Task description:
Retype, please, the listing from its opening line through the line that contains "copy_at(far_tree, x, y, rng.uniform(0, 360), (0, 0), k, 1.3", both included, without the pictures.

Given data:
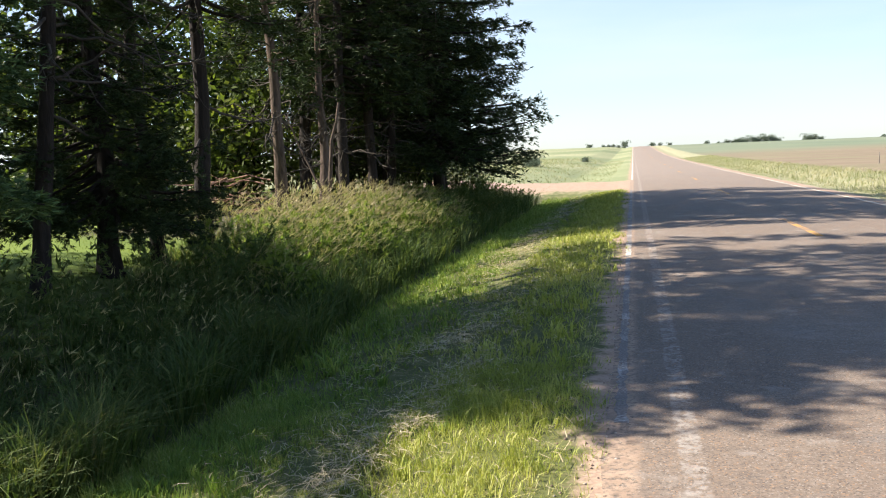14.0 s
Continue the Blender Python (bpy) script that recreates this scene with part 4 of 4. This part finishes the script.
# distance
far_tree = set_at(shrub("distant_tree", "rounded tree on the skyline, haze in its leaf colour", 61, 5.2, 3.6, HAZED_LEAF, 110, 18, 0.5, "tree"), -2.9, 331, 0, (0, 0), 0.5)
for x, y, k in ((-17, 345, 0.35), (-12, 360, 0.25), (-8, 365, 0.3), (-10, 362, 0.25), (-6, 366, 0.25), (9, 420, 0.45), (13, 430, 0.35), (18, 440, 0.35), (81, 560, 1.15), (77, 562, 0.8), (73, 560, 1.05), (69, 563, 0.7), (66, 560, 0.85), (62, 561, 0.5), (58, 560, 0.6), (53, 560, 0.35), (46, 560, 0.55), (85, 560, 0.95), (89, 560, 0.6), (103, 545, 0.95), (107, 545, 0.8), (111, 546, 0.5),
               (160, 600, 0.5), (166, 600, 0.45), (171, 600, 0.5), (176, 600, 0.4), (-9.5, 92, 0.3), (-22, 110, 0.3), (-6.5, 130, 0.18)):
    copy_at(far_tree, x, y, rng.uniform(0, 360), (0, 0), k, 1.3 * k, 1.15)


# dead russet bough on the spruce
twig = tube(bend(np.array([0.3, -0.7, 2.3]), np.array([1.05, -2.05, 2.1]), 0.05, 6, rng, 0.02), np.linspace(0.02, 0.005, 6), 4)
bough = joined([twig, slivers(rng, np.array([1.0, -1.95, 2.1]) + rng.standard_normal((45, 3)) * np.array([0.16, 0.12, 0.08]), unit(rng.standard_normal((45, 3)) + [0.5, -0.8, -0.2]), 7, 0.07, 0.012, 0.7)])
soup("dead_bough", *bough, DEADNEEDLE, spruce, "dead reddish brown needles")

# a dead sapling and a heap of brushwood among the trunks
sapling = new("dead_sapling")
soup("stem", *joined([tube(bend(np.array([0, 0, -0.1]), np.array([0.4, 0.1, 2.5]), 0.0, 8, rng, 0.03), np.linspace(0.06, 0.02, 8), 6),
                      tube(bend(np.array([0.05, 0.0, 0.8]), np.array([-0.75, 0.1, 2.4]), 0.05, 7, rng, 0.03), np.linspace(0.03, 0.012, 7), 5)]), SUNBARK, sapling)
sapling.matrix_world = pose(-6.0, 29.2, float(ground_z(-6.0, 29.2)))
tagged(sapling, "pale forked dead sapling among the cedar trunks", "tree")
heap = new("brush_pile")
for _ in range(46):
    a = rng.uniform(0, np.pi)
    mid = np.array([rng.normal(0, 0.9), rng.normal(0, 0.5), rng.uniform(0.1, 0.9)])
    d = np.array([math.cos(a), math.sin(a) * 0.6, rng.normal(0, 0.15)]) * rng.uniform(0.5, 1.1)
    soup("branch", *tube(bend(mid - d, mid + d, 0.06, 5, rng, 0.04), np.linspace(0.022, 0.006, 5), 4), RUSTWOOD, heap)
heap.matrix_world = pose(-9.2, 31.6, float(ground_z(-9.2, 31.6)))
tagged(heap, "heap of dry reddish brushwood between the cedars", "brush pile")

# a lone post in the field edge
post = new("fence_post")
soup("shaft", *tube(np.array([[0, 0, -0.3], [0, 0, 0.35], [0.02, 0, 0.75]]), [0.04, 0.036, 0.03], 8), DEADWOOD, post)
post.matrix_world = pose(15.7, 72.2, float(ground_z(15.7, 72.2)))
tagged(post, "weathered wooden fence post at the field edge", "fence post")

Complete answer:
14.0 s
Continue the Blender Python (bpy) script that recreates this scene with part 4 of 4. This part finishes the script.
# distance
far_tree = set_at(shrub("distant_tree", "rounded tree on the skyline, haze in its leaf colour", 61, 5.2, 3.6, HAZED_LEAF, 110, 18, 0.5, "tree"), -2.9, 331, 0, (0, 0), 0.5)
for x, y, k in ((-17, 345, 0.35), (-12, 360, 0.25), (-8, 365, 0.3), (-10, 362, 0.25), (-6, 366, 0.25), (9, 420, 0.45), (13, 430, 0.35), (18, 440, 0.35), (81, 560, 1.15), (77, 562, 0.8), (73, 560, 1.05), (69, 563, 0.7), (66, 560, 0.85), (62, 561, 0.5), (58, 560, 0.6), (53, 560, 0.35), (46, 560, 0.55), (85, 560, 0.95), (89, 560, 0.6), (103, 545, 0.95), (107, 545, 0.8), (111, 546, 0.5),
               (160, 600, 0.5), (166, 600, 0.45), (171, 600, 0.5), (176, 600, 0.4), (-9.5, 92, 0.3), (-22, 110, 0.3), (-6.5, 130, 0.18)):
    copy_at(far_tree, x, y, rng.uniform(0, 360), (0, 0), k, 1.3 * k, 1.15)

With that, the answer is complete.